Segmentation has emerged as a fundamental field of computer vision and natural language processing, which assigns a label to every pixel/feature to extract regions of interest from an image/text. To evaluate the performance of segmentation, the Dice and IoU metrics are used to measure the degree of overlap between the ground truth and the predicted segmentation. In this paper, we establish a theoretical foundation of segmentation with respect to the Dice/IoU metrics, including the Bayes rule and Dice-/IoU-calibration, analogous to classification-calibration or Fisher consistency in classification. We prove that the existing thresholding-based framework with most operating losses are not consistent with respect to the Dice/IoU metrics, and thus may lead to a suboptimal solution. To address this pitfall, we propose a novel consistent ranking-based framework, namely RankDice/RankIoU, inspired by plug-in rules of the Bayes segmentation rule. Three numerical algorithms with GPU parallel execution are developed to implement the proposed framework in large-scale and high-dimensional segmentation. We study statistical properties of the proposed framework. We show it is Dice-/IoU-calibrated, and its excess risk bounds and the rate of convergence are also provided.
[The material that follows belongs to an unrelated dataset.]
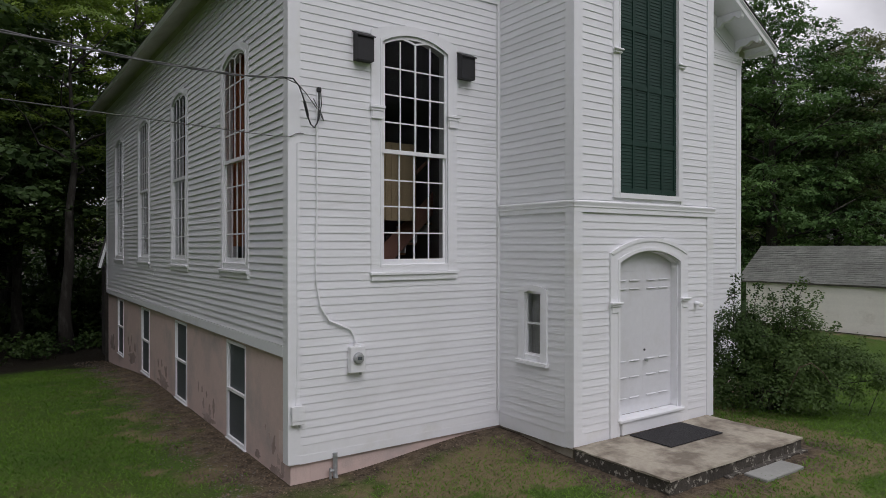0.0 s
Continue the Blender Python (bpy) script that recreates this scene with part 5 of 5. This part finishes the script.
# coarse unseen tree, added to block sky light and fill the reflections
SCREEN_TREE = tree(17, 22.0, 6.0, 2.0, 50, (1.6, 2.4), 2.0, 12, 0.55, 0.36, LEAF_D, "tall coarse-leaved tree added out of view to block sky light", on_ground(-20.0, 2.0, 30, 1.1, 0.95), spray_r=(0.7, 1.1), core=4)

for src, x, y, turn, s, sz in (
    (MAPLE, -2.6, 25.0, 80, 0.95, 0.915), (MAPLE, 6.8, 30.5, 160, 1.0, 0.93), (MAPLE, -0.4, 28.5, 300, 0.95, 1.0), (MAPLE, 5.0, 27.0, 20, 0.8, 0.91), (MAPLE, -4.6, 30.8, 250, 1.0, 0.97),
    (WALNUT, 6.6, 25.6, 110, 0.85, 0.87), (WALNUT, 13.5, 28.8, 200, 0.92, 1.0),
    (YOUNG, 2.6, 23.2, 130, 0.9, 0.75), (YOUNG, 11.8, 31.5, 30, 1.2, 0.85), (YOUNG, -3.6, 21.0, 60, 1.0, 0.85), (YOUNG, -7.8, 21.5, 200, 1.25, 1.15), (YOUNG, -5.6, 27.0, 320, 1.25, 1.1),
    (PALE, 27.8, 36.0, 40, 0.85, 0.97),
    (WALNUT, 31.0, 33.4, 190, 1.25, 1.08), (FAR, 38.0, 17.2, 310, 0.95, 0.92),
    (YOUNG, 34.5, 14.0, 20, 1.1, 0.9), (YOUNG, 40.0, 10.8, 80, 1.1, 0.9), (YOUNG, 37.0, 9.6, 140, 1.0, 0.75), (YOUNG, 29.5, 14.0, 260, 0.8, 0.6), (FAR, 42.0, 14.0, 120, 0.95, 0.66), (THIN, 44.5, 10.0, 20, 1.0, 0.9), (FAR, 53.0, 19.5, 75, 1.2, 0.72),
    (FAR, 58.0, 9.0, 260, 1.1, 0.8), (FAR, 64.0, 15.0, 190, 1.2, 0.8),
    (PALE, 30.0, 38.5, 190, 0.9, 0.92),
    # the coarse-leaved copies below stand out of view, added to hold back light
    (SCREEN_TREE, -14.5, 11.0, 130, 1.1, 0.9), (SCREEN_TREE, -12.0, 15.5, 300, 1.0, 0.95), (SCREEN_TREE, -14.5, 20.0, 230, 1.1, 0.95), (YOUNG, -10.5, 24.0, 70, 1.5, 1.4), (YOUNG, -7.5, 31.0, 190, 1.5, 1.3), (YOUNG, -4.8, 18.4, 110, 0.9, 0.8), (YOUNG, 2.2, 20.6, 250, 0.8, 0.62), (YOUNG, -2.2, 22.8, 10, 0.9, 0.75), (SCREEN_TREE, -27.0, -9.0, 10, 1.1, 0.9),
    (SCREEN_TREE, -24.0, -18.0, 60, 1.2, 0.8), (SCREEN_TREE, -16.0, -30.0, 160, 1.2, 0.68), (SCREEN_TREE, -4.0, -36.0, 260, 1.2, 0.75), (SCREEN_TREE, 8.0, -36.0, 40, 1.2, 0.66), (SCREEN_TREE, 20.0, -33.0, 140, 1.2, 0.68), (SCREEN_TREE, 31.0, -25.0, 210, 1.2, 0.7),
):
    copy_thing(src, on_ground(x, y, turn, s, sz))


def shrub():
    """A wide leafy shrub against the church: arching boughs that hang over the lawn, young shoots standing out of its top."""
    rng = np.random.default_rng(31)
    t = thing("shrub", "large green shrub with arching boughs beside the church", "shrub", pose(9.1, -1.5, 0.0, 0, 0, -35))
    cs, cr, co, bm = [], [], [], bmesh.new()
    lobes = [((-0.40, 0.2, 0.95), 0.62, 0.75, 44), ((-0.35, 0.0, 1.65), 0.50, 0.60, 34), ((0.15, 0.1, 1.60), 0.62, 0.60, 40), ((0.72, -0.05, 1.70), 0.46, 0.48, 26), ((0.50, -0.2, 1.00), 0.66, 0.65, 46), ((1.15, -0.1, 1.22), 0.60, 0.42, 36), ((1.65, -0.15, 1.10), 0.50, 0.30, 28), ((2.1, -0.2, 0.95), 0.42, 0.24, 20), ((2.42, -0.25, 0.75), 0.28, 0.2, 10), ((0.0, -0.45, 0.55), 0.62, 0.5, 36), ((0.7, -0.5, 0.50), 0.5, 0.42, 26), ((1.25, -0.5, 0.72), 0.42, 0.3, 18), ((-0.62, 0.1, 0.55), 0.38, 0.5, 24), ((-0.1, 0.2, 0.9), 0.6, 0.7, 34)]
    for c, wide, tall, count in lobes:
        spots, ways = clump_sprays(rng, c, wide, tall, count, -0.55)
        root, top = Vector((rng.normal() * 0.18 + 0.15, rng.normal() * 0.12, -0.05)), Vector(c)
        knee = root.lerp(top, 0.5) + Vector((-0.15 * c[0], 0.0, 0.22 * c[2]))
        tube(bm, [root, knee, top], [0.035, 0.024, 0.010], 5)
        for n, (e, w) in enumerate(zip(spots, ways)):
            e[2] = max(0.10, e[2])
            cs.append(e)
            co.append(w)
            cr.append(rng.uniform(0.13, 0.26))
            if n % 2 == 0:
                tube(bm, [knee.lerp(top, 0.55 + 0.45 * rng.random()), Vector(e)], [0.009, 0.003], 4)
    tips, tip_r, tip_out = [], [], []
    shoots = ((-0.42, 0.0, 2.75, 0.02), (-0.5, 0.1, 2.45, -0.1), (-0.2, 0.1, 2.45, 0.05), (0.1, 0.1, 2.55, 0.08), (0.32, 0.0, 2.40, 0.0), (0.62, 0.0, 2.5, 0.1), (0.95, 0.0, 2.62, 0.12), (1.15, -0.1, 2.35, 0.2), (0.8, 0.1, 2.3, -0.05), (1.5, -0.1, 1.75, 0.2), (1.95, -0.2, 1.5, 0.25), (2.3, -0.2, 1.2, 0.3), (2.55, -0.3, 0.9, 0.3))
    for x, y, z, lean in shoots:
        foot, head = Vector((x - lean * 2, y, z - 1.0)), Vector((x, y, z))
        bend = foot.lerp(head, 0.6) + Vector((-lean * 0.3, 0, 0.05))
        tube(bm, [foot, bend, head], [0.011, 0.007, 0.003], 4)
        for k in range(9):
            e = bend.lerp(head, k / 8) if k > 2 else foot.lerp(bend, 0.4 + 0.2 * k)
            tips.append(np.array(e) + rng.normal(size=3) * 0.03)
            tip_out.append(np.array((math.cos(k * 2.4), math.sin(k * 2.4), 0.3)))
            tip_r.append((0.17 - 0.012 * k) * rng.uniform(0.8, 1.3))
    part("stem", bm, BARK, t)
    body = spray_cloud(rng, np.array(cs), np.array(cr), np.array(co), 84, 0.046, 0.35, 0.4)
    young = spray_cloud(rng, np.array(tips), np.array(tip_r), np.array(tip_out), 15, 0.050, 0.35, 0.5)
    leaf_object("foliage", np.concatenate([body, young]), LEAF_S, t)
    part("cane", tube(bmesh.new(), [(0.1, -0.9, 0.5), (0.30, -1.0, 1.1), (0.52, -1.0, 1.18), (0.75, -0.98, 1.0), (0.9, -0.95, 0.78)], 0.009, 5), DRY, t, "pale dead arching cane", smooth=True)


shrub()


def roof_sprig():
    """A thin self-sown sprig that stands up behind the ridge beside the chimney."""
    rng = np.random.default_rng(37)
    t = thing("sapling", "thin leafy sprig beside the chimney", "sapling", pose(7.25, 13.35, 10.0))
    bm, cs = bmesh.new(), []
    for dx, dy, h in ((0.10, 0.0, 1.75), (0.30, 0.1, 2.05), (0.02, -0.1, 1.5)):
        tube(bm, [(0, 0, 0), (dx * 0.4, dy * 0.4, h * 0.5), (dx, dy, h)], [0.02, 0.013, 0.005], 5)
        cs += [(dx * q + rng.normal() * 0.08, dy * q + rng.normal() * 0.08, h * q) for q in np.linspace(0.45, 1.0, 12)]
    part("stem", bm, BARK, t)
    leaf_object("foliage", leaf_cloud(rng, np.array(cs), np.full(len(cs), 0.13), 0.8, 9, 0.09), LEAF_A, t)


roof_sprig()


def undergrowth(name, label, spots, mat, size, per, seed):
    rng = np.random.default_rng(seed)
    cs, cr = [], []
    for x, y, r, h in spots:
        for k in range(int(15 * r * h)):
            a, q = rng.random() * 6.2832, math.sqrt(rng.random())
            px_, py_ = x + r * q * math.cos(a), y + r * q * math.sin(a)
            cs.append((px_, py_, float(ground_height(px_, py_)) + h * rng.random() * (1 - 0.5 * q)))
            cr.append(rng.uniform(0.3, 0.6))
    ob = leaf_object(name, leaf_cloud(rng, np.array(cs), np.array(cr), 0.6, per, size), mat, None, "stuff")
    tagged(ob, label, "undergrowth")


# the first two growths get their shade from the darkened leaf colour
undergrowth("undergrowth", "tangled undergrowth at the edge of the wood, darkened for shade", [(-5.0, 23.5, 2.5, 2.2), (-1.5, 25.5, 2.5, 3.0), (2.0, 26.0, 2.5, 3.5), (6.0, 27, 3, 3.5), (10, 29, 3, 3), (15, 31, 3, 3), (20, 33, 3, 4), (-2.0, 30, 4, 5), (-8.0, 38, 5, 6), (-1.0, 40, 5, 6), (-14.0, 34, 5, 6), (4.0, 33, 5, 6), (12, 36, 5, 5), (26, 30, 3, 4), (-6, 30, 4, 5)], LEAF_D, 0.28, 11, 41)
undergrowth("undergrowth", "low ferns on the floor of the wood, darkened for shade", [(x, y, 1.5, 1.0) for x, y in ((-9.5, 15.0), (-7.0, 17.0), (-4.6, 17.2), (-2.6, 18.2), (-1.0, 19.8), (1.5, 20.0), (-5.5, 20.0), (-8.5, 19.0))], LEAF_D, 0.13, 30, 42)
undergrowth("undergrowth", "low green growth beneath the trees", [(29.5, 12.5, 2.0, 1.6), (31, 18, 3, 3), (36, 12, 2.5, 1.6), (41, 17, 3, 2.5), (45, 7, 2.5, 1.8), (52, 22, 4, 4), (60, 18, 4, 4), (27.5, 20, 3, 3)], LEAF_C, 0.25, 15, 43)
undergrowth("undergrowth", "dense low branches and brush behind the shed", [(29.6, 9.6, 2.2, 3.6), (31.5, 7.6, 2.2, 3.4), (34.0, 6.6, 2.2, 3.0), (29.4, 12.4, 2.2, 3.6), (37.0, 7.0, 2.4, 2.6)], LEAF_M, 0.14, 30, 44)


def hillside():
    """Far woods on the hill: rounded crowns roofed with coarse leaf clumps, one sheet of growth."""
    rng = np.random.default_rng(51)
    cs, cr, co, size = [], [], [], []
    for k in range(1750):
        b = math.radians(rng.uniform(46, 76) if k % 10 < 7 else rng.uniform(-6, 46))
        d = 78 + 290 * rng.random() ** 0.9 if k < 1450 else rng.uniform(320, 372)
        x, y = -3 + d * math.sin(b), -8 + d * math.cos(b)
        if math.degrees(b) < 48 and d < 110:
            continue
        g = float(ground_height(x, y))
        r = rng.uniform(2.8, 5.4)
        h = r + rng.uniform(1.5, 5.0)
        spots, ways = clump_sprays(rng, (x, y, g + h - r * 0.8), r, r * 0.9, 13, -0.15)
        cs += list(spots)
        co += list(ways)
        cr += list(rng.uniform(0.9, 1.6, len(spots)))
        size += [0.0027 * d + 0.10] * len(spots)
    ob = leaf_object("hillside_woods", spray_cloud(rng, np.array(cs), np.array(cr), np.array(co), 5, size, 0.6, 0.2), LEAF_H, None, "stuff")
    tagged(ob, "distant green wooded hillside", "woods")


hillside()


def grass(seed, count):
    """Short blades over the lawn near the church, thinning out beside the walls and the step."""
    rng = np.random.default_rng(seed)
    xs, ys = rng.uniform(-9.5, 19, count * 3), rng.uniform(-9.0, 17, count * 3)
    inside = (xs > -0.1) & (xs < 11.0) & (ys > -0.1)
    stepz = (xs > 3.5) & (xs < 7.3) & (ys > -3.7)
    side = np.where(ys > -0.3, -0.2 - xs, 9.0)
    ahead = np.where((xs > -0.3) & (xs < 11), -0.3 - ys, 9.0)
    wave = 0.5 * np.sin(xs * 2.1 + 1.3 * np.sin(ys * 1.7)) + 0.4 * np.sin(ys * 2.9 + xs)
    near = np.minimum(np.minimum(side * 0.75 - 0.15, ahead), 14.5 - ys) + 0.45 * wave
    keep = ~inside & ~stepz & (rng.random(count * 3) < np.clip(near / 0.8, 0.0, 1.0) * np.clip((ys + 9.0) / 4.0, 0.0, 1.0) * np.clip((xs + 9.5) / 3.0, 0.0, 1.0) * np.clip((19.0 - xs) / 5.0, 0.0, 1.0))
    xs, ys = xs[keep][:count], ys[keep][:count]
    zs = ground_height(xs, ys)
    k = len(xs)
    h = rng.uniform(0.012, 0.045, k)
    a = rng.random(k) * 6.2832
    wx, wy = np.cos(a) * 0.010, np.sin(a) * 0.010
    lx, ly = rng.normal(size=k) * 0.04, rng.normal(size=k) * 0.04
    p = np.stack([np.stack([xs - wx, ys - wy, zs - 0.005], 1), np.stack([xs + wx, ys + wy, zs - 0.005], 1), np.stack([xs + lx + wx * 0.3, ys + ly + wy * 0.3, zs + h], 1), np.stack([xs + lx - wx * 0.3, ys + ly - wy * 0.3, zs + h], 1)], 1).reshape(-1, 3)
    tagged(leaf_object("grass", p, BLADE, None, "stuff"), "short green lawn grass", "grass")


grass(61, 120000)


def litter(seed):
    """Fallen leaves and crumbs of earth along the foundation."""
    rng = np.random.default_rng(seed)
    n = 3600
    u = rng.random(n)
    side = rng.random(n) < 0.72
    xs = np.where(side, 0.0 - 1.0 * rng.random(n) ** 1.4, rng.uniform(0, 7.2, n))
    ys = np.where(side, 16.5 * u - 0.3, -0.05 - 1.6 * rng.random(n) ** 1.5)
    ok = ~((xs > 3.55) & (ys > -3.6)) | side
    xs, ys = xs[ok], ys[ok]
    c = np.stack([xs, ys, ground_height(xs, ys) + 0.012], 1)
    v = leaf_cloud(rng, c, np.full(len(c), 0.03), 0.2, 1, 0.034, up=2.0)
    tagged(leaf_object("leaf_litter", v, DRY, None, "stuff"), "dry brown leaf litter along the foundation", "litter")


litter(71)


def gravel(seed):
    """Grey pebbles strewn along the drip line beside the basement wall."""
    rng = random.Random(seed)
    verts, faces = [], []
    for _ in range(1500):
        y = rng.uniform(-0.6, 16.2)
        x = -0.62 + rng.gauss(0, 0.24) + 0.15 * math.sin(y * 1.9)
        if x > -0.06:
            continue
        r = rng.uniform(0.006, 0.020)
        z = float(ground_height(x, y)) + r * 0.25
        n, turn = len(verts), rng.random() * 6.2832
        for k in range(4):
            q = r * rng.uniform(0.7, 1.25)
            verts.append((x + q * math.cos(turn + k * 1.5708), y + q * math.sin(turn + k * 1.5708), z + rng.uniform(-0.2, 0.2) * r))
        verts += [(x + rng.uniform(-0.3, 0.3) * r, y, z + r * 0.6), (x, y, z - r * 0.6)]
        for k in range(4):
            faces += [(n + k, n + (k + 1) % 4, n + 4), (n + (k + 1) % 4, n + k, n + 5)]
    tagged(stuff_mesh("gravel", verts, faces, PEBBLE), "grey pebbles strewn beside the basement wall", "gravel")


gravel(81)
The numerical effectiveness of RankDice/mRankDice is demonstrated in various simulated examples and Fine-annotated CityScapes, Pascal VOC and Kvasir-SEG datasets with state-of-the-art deep learning architectures.

翻译：分割已成为计算机视觉与自然语言处理的基础领域，其任务是为每个像素/特征分配标签，从而从图像/文本中提取感兴趣区域。为评估分割性能，通常采用Dice系数和IoU指标衡量真实标注与预测分割结果的重叠程度。本文建立了关于Dice/IoU指标的分割理论框架，包括贝叶斯规则与Dice-/IoU-校准性，类比于分类中的分类校准性或Fisher一致性。我们证明现有基于阈值的框架在大多数操作损失下无法满足Dice/IoU指标的一致性，可能导致次优解。为解决该缺陷，受贝叶斯分割规则中的插入法启发，提出一种新颖的基于排序的一致性框架——RankDice/RankIoU。开发了三种支持GPU并行执行的数值算法，用于在大规模高维分割中实现所提框架。我们研究该框架的统计性质，证明其满足Dice-/IoU-校准，并给出超额风险界及收敛速率。基于最先进深度学习架构的数值实验在多种模拟示例及精细标注的CityScapes、Pascal VOC和Kvasir-SEG数据集上验证了RankDice/mRankDice的有效性。